Geoffroy Peeters is a full professor in the Image-Data-Signal (IDS) department of Télécom Paris. Before that (from 2001 to 2018), he was Senior Researcher at IRCAM, leading research related to Music Information Retrieval. He received his Ph.D. in signal processing for speech processing in 2001 and his Habilitation (HDR) in Music Information Retrieval in 2013 from the University Paris VI. His research topics concern signal processing and machine learning (including deep learning) for audio processing, with a strong focus on music. He has participated in many national or European projects, published numerous articles and several patents in these areas, and co-authored the ISO MPEG-7 audio standard. He has been co-general-chair of the DAFx-2011 and ISMIR-2018 conferences, member and president of the ISMIR society, and is the current AASP review chair for ICASSP. At Telecom-Paris, he created the 40-hour program "Audio and Music Information Retrieval" for the Master-2 level "Data Science" which deals mostly with deep learning applied to MIR that inspired this tutorial.

Gabriel Meseguer Brocal is a research scientist at Deezer with over two years of experience at the company. Before joining Deezer, he completed postdoctoral research at Centre National de la Recherche Scientifique (CNRS) in France. In 2020, he earned his Ph.D. in Computer Science, Telecommunications, and Electronics with a focus on the Sciences \& Technologies of Music and Sound at IRCAM. His research interests include signal processing and deep learning techniques for music processing, with a focus on areas such as source separation, dataset creation, multi-tagging, self-supervised learning, and multimodal analysis.

Alain Riou is a PhD student working on self-supervised learning of musical representations at Télécom-Paris and Sony CSL Paris, under the supervision of Stefan Lattner, Gaëtan Hadjeres and Geoffroy Peeters. Before that, he obtained a master degree in mathematics for machine learning at Ecole Normale Supérieure de Cachan (2020) and another one in signal processing and computer science applied to music at IRCAM (2021). His main research interests are related to deep representation learning, with a strong focus on self-supervised methods for music information retrieval and controllable music generation. His work "PESTO: Pitch Estimation with Self-supervised Transposition-equivariant Objective" received the Best Paper Award at ISMIR 2023.

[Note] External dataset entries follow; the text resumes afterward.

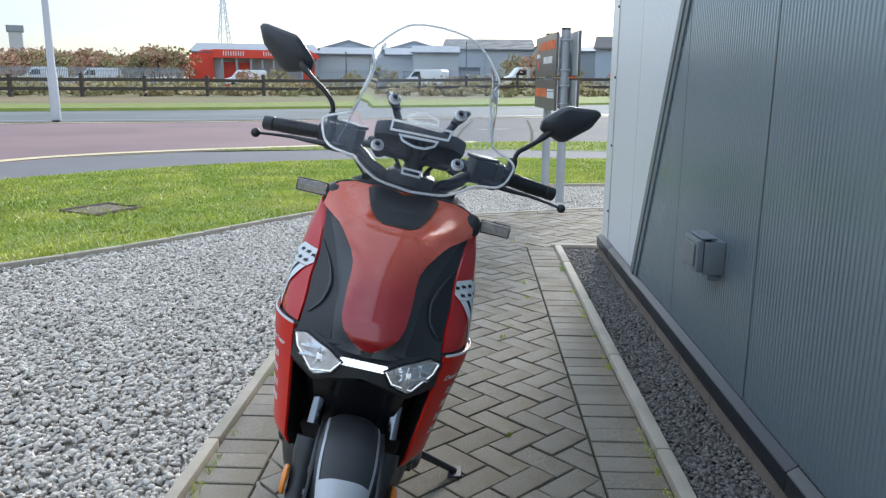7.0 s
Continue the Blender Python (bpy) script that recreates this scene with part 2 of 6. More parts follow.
# satin black plastic, its base lifted for the sky the shells reflect
M_MIRRORSHELL = material("mirror_shell_with_sky_sheen", (0.050, 0.053, 0.058), 0.40, var=0.08, scale=14, bump=0.04, bump_scale=500)
M_GLOSSBLACK = material("gloss_black_plastic", (0.010, 0.010, 0.012), 0.16, var=0.05, scale=10)
M_GREYPLASTIC = material("dark_grey_satin_plastic", (0.032, 0.034, 0.037), 0.46, var=0.06, scale=12, bump=0.08, bump_scale=400)
# the dark grey satin plastic, lifted in colour for reflected sky
M_WINGGREY = material("grey_plastic_with_sky_sheen", (0.066, 0.070, 0.077), 0.42, var=0.06, scale=12, bump=0.08, bump_scale=400)
M_FRAME = material("dark_grey_frame_paint", (0.046, 0.048, 0.052), 0.40, var=0.06, scale=12, metal=0.15)
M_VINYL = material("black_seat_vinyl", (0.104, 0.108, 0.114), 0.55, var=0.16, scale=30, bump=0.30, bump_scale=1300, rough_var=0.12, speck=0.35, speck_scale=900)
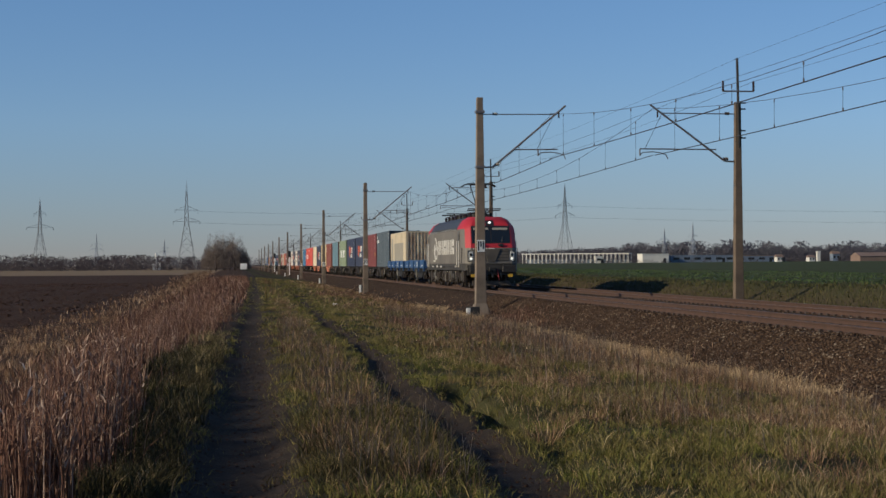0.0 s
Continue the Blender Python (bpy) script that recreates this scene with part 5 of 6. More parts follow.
    rod(bm, (0.12, py - 0.55, 4.15), (0.12, py + 0.7, 4.84), 0.02, seg=6)
    part("lower_arm", bm, GREASE, r, "dark pantograph lower arm")
    bm = bmesh.new()
    rod(bm, (-0.03, py + 0.75, 4.92), (-0.45, py - 0.55, 5.70), 0.03, seg=6)
    rod(bm, (0.03, py + 0.75, 4.92), (0.45, py - 0.55, 5.70), 0.03, seg=6)
    part("upper_arm", bm, GREASE, r)
    bm = bmesh.new()
    for dy in (-0.25, 0.25):
        pts = [(-0.97, 5.60), (-0.8, 5.70), (-0.6, 5.765), (0.6, 5.765), (0.8, 5.70), (0.97, 5.60)]
        for a, b_ in zip(pts, pts[1:]):
            rod(bm, (a[0], py - 0.55 + dy, a[1]), (b_[0], py - 0.55 + dy, b_[1]), 0.028, seg=6)
    quadbox(bm, -0.5, 0.5, py - 0.85, py - 0.25, 5.69, 5.72)
    part("pantograph_head", bm, GREASE, r, "dark collector head")
    bm = bmesh.new()
    rod(bm, (0.3, -7.6, 3.8), (0.3, -7.6, 4.15), 0.012, seg=5)
    rod(bm, (0.5, -7.4, 3.8), (0.5, -7.4, 4.1), 0.012, seg=5)
    part("antenna", bm, BLACK, r)
    MOVERS.append((r, LOCO))
    return r


PANTO = -3.65
build_loco()


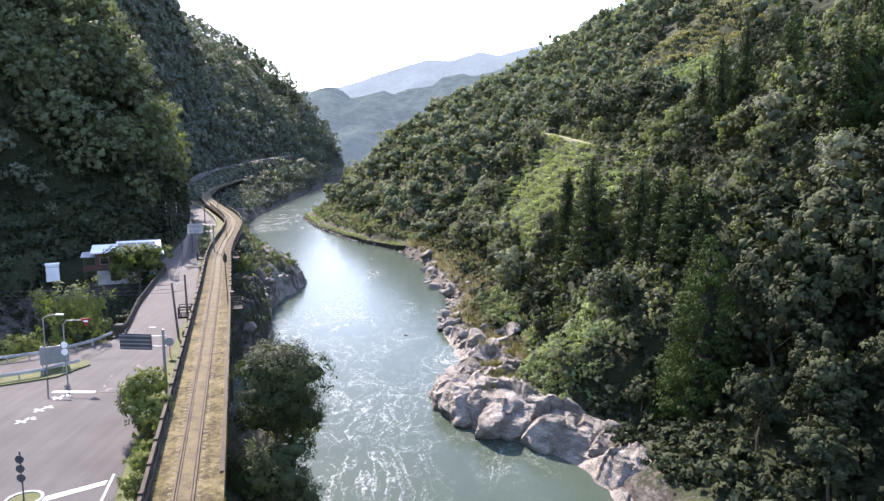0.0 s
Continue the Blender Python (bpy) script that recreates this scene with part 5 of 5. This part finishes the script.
# street lamp, give-way sign, info board, stacked round signs, traffic mirror
lamp = thing("street_lamp", Matrix.Translation((-36.4, 70.8, ROAD_Z)), "slim grey street lamp with a curved arm at the junction", "street lamp")
bm = bmesh.new()
tube(bm, (0, 0, -0.3), (0, 0, 5.7), 0.08, 0.06, 8)
part("post", bm, GALV, lamp)
bm = bmesh.new()
last = Vector((0, 0, 5.7))
for k in range(1, 7):
    a = k / 6 * 1.35
    p = Vector((1.3 * (1 - math.cos(a)) + 0.3 * k / 6, 0, 5.7 + 0.5 * math.sin(a)))
    tube(bm, last, p, 0.05, 0.05, 6)
    last = p
part("arm", bm, GALV, lamp)
part("lamp_head", box(bmesh.new(), (last.x - 0.05, -0.12, last.z - 0.1), (last.x + 0.7, 0.12, last.z + 0.03), 0.03), WHITE, lamp)

give = thing("stop_sign", Matrix.Translation((-34.4, 70.6, ROAD_Z)), "red triangular stop sign hung from a curved grey post", "road sign")
bm = bmesh.new()
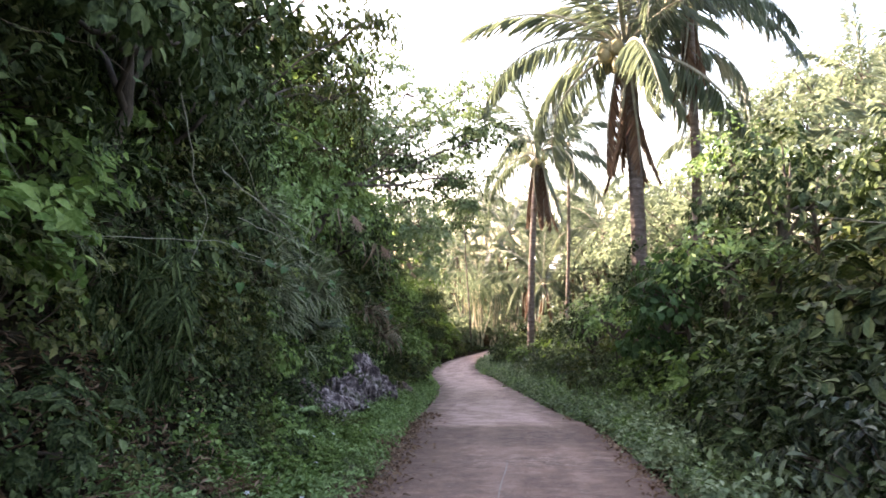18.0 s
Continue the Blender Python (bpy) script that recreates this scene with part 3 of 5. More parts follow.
PALM_SEED = np.random.default_rng(5)
GREEN_FRONDS = [palm_frond(PALM_SEED, 3.5, 58, b, h, FROND, 0.95) for b, h in ((1.2, 0.7), (1.6, 0.9), (1.95, 0.9), (0.75, 0.35), (1.0, 0.5))]
DEAD_FRONDS = [palm_frond(PALM_SEED, 2.6, 44, b, 0.15, DEAD_PALM, 1.0, 0.30, 1.0) for b in (0.12, 0.3)]


def coconut():
    bm = bmesh.new()
    bmesh.ops.create_icosphere(bm, subdivisions=2, radius=0.13)
    for v in bm.verts:
        v.co.z *= 1.25
        k = 1 + 0.12 * math.cos(3 * math.atan2(v.co.y, v.co.x))
        v.co.x *= k
        v.co.y *= k
    me = bpy.data.meshes.new("coconut")
    bm.to_mesh(me)
    bm.free()
    me.materials.append(NUT)
    for p in me.polygons:
        p.use_smooth = True
    return me


COCONUT = coconut()


def palm(r, foot, top, radius=0.16, fronds=17, dead=4, nuts=8, size=1.0, label="", sweep=0.3, name="coconut_palm", group=""):
    """A palm: ringed trunk, a crown of fronds in tiers, hanging dead fronds, nuts."""
    foot, top = np.array(foot, float), np.array(top, float)
    root = tagged(new(name), label or "tall coconut palm with a grey ringed trunk", "palm", group)
    root.matrix_basis = pose(*foot)
    rise = top - foot
    n = max(24, int(rise[2] / 0.09))
    s = np.linspace(0, 1, n)
    line = s[:, None] * rise + np.stack([np.sin(np.pi * s) * sweep, np.sin(np.pi * s) * sweep * 0.4, 0 * s], 1)
    rad = radius * (1.0 - 0.3 * s + 0.5 * np.exp(-s * 16)) * np.where(np.arange(n) % 2 == 0, 1.05, 0.96)
    part("trunk", mesh_np("trunk", *tube(line, rad, 10), PALM_BARK, smooth=False), root)
    crown = pose(*rise)
    for i in range(fronds):
        k = i / fronds
        tilt = 84 - 66 * k - 48 * k * k + r.uniform(-8, 8)
        f = GREEN_FRONDS[3 if k < 0.25 else 4 if k < 0.45 else int(r.integers(3))]
        q = size * r.uniform(0.85, 1.1)
        part("frond", f, root, m=crown @ pose(0, 0, 0, 0, 0, i * 137.5 + r.uniform(-12, 12)) @ pose(0, 0.08, 0.1 - 0.2 * k, tilt, 0, 0) @ Matrix.Diagonal((q, q, q, 1)))
    for i in range(dead):
        q = size * r.uniform(0.7, 1.0)
        part("dead_frond", DEAD_FRONDS[i % 2], root, "dry brown frond hanging down", crown @ pose(0, 0, 0, 0, 0, r.uniform(0, 360)) @ pose(0, 0.14, -0.2, -74 - r.uniform(0, 17), 0, 0) @ Matrix.Diagonal((q, q, q, 1)))
    for i in range(nuts):
        a = i * 2.4
        q = 0.3 + 0.14 * (i % 3 == 1)
        part("coconut", COCONUT, root, "pale green-brown coconut", crown @ pose(size * q * math.cos(a), size * q * math.sin(a), size * (-0.08 - 0.13 * (i % 4)), 0, 20, math.degrees(a)) @ Matrix.Diagonal((size, size, size, 1)))
    return root


def gz(x, y):
    return float(ground_z(x, y))


palm(PALM_SEED, (4.8, 43.2, gz(4.8, 43.2) - 0.1), (4.65, 43.2, 6.6), 0.24, 21, 12, 26, 1.4, "coconut palm bearing nuts above dry hanging fronds", 0.12)
palm(PALM_SEED, (6.15, 42.6, gz(6.15, 42.6) - 0.1), (6.25, 42.6, 7.6), 0.15, 15, 5, 5, 1.15, "slender coconut palm behind a nut-bearing palm", 0.1)
palm(PALM_SEED, (2.0, 57.5, gz(2.0, 57.5) - 0.1), (2.6, 58.0, 5.9), 0.18, 16, 14, 8, 1.3, "coconut palm beside the lane with brown hanging fronds", -0.1)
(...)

Stefan Lattner serves as a researcher leader at the music team at Sony CSL Paris, where he focuses on generative AI for music production, music information retrieval, and computational music perception. He earned his PhD in 2019 from Johannes Kepler University (JKU) in Linz, Austria, following his research at the Austrian Research Institute for Artificial Intelligence in Vienna and the Institute of Computational Perception Linz. His studies centered on the modeling of musical structure, encompassing transformation learning and computational relative pitch perception. His current interests include human-computer interaction in music creation, live staging, and information theory in music. He specializes in generative sequence models, computational short-term memories, (self-supervised) representation learning and musical audio generation. In 2019, Lattner received the best paper award at ISMIR for his work, “Learning Complex Basis Functions for Invariant Representations of Audio.”